小学校低中学年のころの勉強で、難しいものを長時間やらせるのは全くと言っていいほど意味がありません。
なぜかというと、そのころの学年で難しいものでも、学年が上がるともっとずっと簡単にできるようになるからです。低中学年で長時間勉強したことは、高学年になるとずっと短時間でできるようになります。
だから、苦労して低中学年で難しいものを長時間やっていた子と、低中学年で簡単な基本的なものだけ短時間やっていた子とが、同じ高学年になると、すぐに同じレベルになってしまうのです。
よく出される例は英語です。小学校低学年から英語の勉強をしていた子と、中学生になって初めて英語の勉強をした子とで、英語の成績に差があるのは夏休み前ぐらいまでです。中学1年生が終わるころには、その差はもうすっかりなくなり、あとは中学での英語の勉強次第になるのです。
同じことは、算数数学でも言えますし、国語の漢字書き取りでも言えます。知識的な分野の勉強は、先取りすることにあまり意味がないのです。
しかし、低学年からやっていた方がいいこともあります。それは、知識的なものではなく、運動的なものや音楽的なものです。そして、この運動的、音楽的なものと同じものが、国語力なのです。

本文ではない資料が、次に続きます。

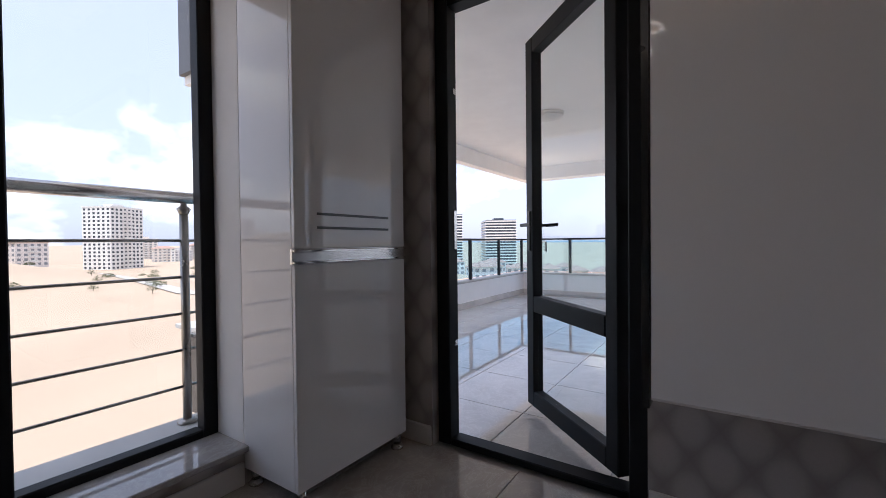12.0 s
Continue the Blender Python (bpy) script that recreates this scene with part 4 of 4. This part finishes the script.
for k in range(6):
    x = -6.2 + k
    part("post", boxes((x - 0.02, x + 0.02, 9.82, 9.86, 0.4, 1.02)), FRAME_BLACK, lrail)
    if k < 5:
        p = part("glass_panel", boxes((x + 0.03, x + 0.97, 9.837, 9.843, 0.42, 1.0)), GREEN_GLASS, lrail)
        p.visible_shadow = False
structure("parapet_living", boxes((-6.4, -1.12, 9.78, 9.9, 0.0, 0.4)), BALCONY_WHITE, "low white parapet", "parapet")
structure("floor_living_balcony", boxes((-6.4, -1.12, 8.76, 9.78, -0.2, 0.0)), BALCONY_TILE, "pale balcony floor", "floor")

# ---- balcony door ----
bd = thing("door_balcony", (2.53, 8.68, 0), "anthracite balcony door with two glass panes, standing open", "door")
tagged(bd, kind="structure")
pieces("frame_stile", FRAME_BLACK, bd, (2.55, 2.638, 8.14, 8.215, 0, 2.3), (2.55, 2.638, 9.06, 9.135, 0, 2.3), bevel=0.005)
pieces("frame_rail", FRAME_BLACK, bd, (2.55, 2.638, 8.215, 9.06, 2.225, 2.3), (2.55, 2.638, 8.215, 9.06, 0, 0.035), bevel=0.005)
pieces("strike", STEEL, bd, (2.6, 2.625, 9.055, 9.0605, 1.0, 1.2), (2.6, 2.625, 9.055, 9.0605, 0.5, 0.53), (2.6, 2.625, 9.055, 9.0605, 1.8, 1.83))
pieces("outer_reveal", WHITE_WALL, bd, (2.639, 2.68, 8.14, 8.155, 0, 2.3), (2.639, 2.68, 9.12, 9.135, 0, 2.3), (2.639, 2.68, 8.155, 9.12, 2.285, 2.3))
BO, BDIR = (2.668, 8.225, 0.0), Vector((0.67, 0.737, 0)).normalized()
BN = Vector((-BDIR.y, BDIR.x, 0))
L = 0.87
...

この国語力は、国語の勉強をして身につくものではありません。読書や対話の中で自然に身につくものです。この自然に身についた国語力が、読解力、思考力、表現力となって表れます。
だから、その子の本当の学力がどのくらいかということは、ペーパーテストを見てもわかりません。ペーパーテストは、一夜漬けでも点数が上がる面を持っているからです。
一夜漬けでは決して上達しないものの一つが作文です。作文の評価は、氷山のようなもので、表面に現れているものの何倍もの隠れている部分があります。その隠れている部分は、その子のそれまでの読書や対話のトータルな質と量なのです。
だから、小学校低中学年からの勉強で最も大事なものは、国語の勉強です。
算数数学や英語の勉強は、あとからでも比較的短期間で取り戻すことができます。しかし、国語力は、表面に表れている差はそれほど大きくは見えないものの、その小さい差を取り戻すことが実に大変なのです。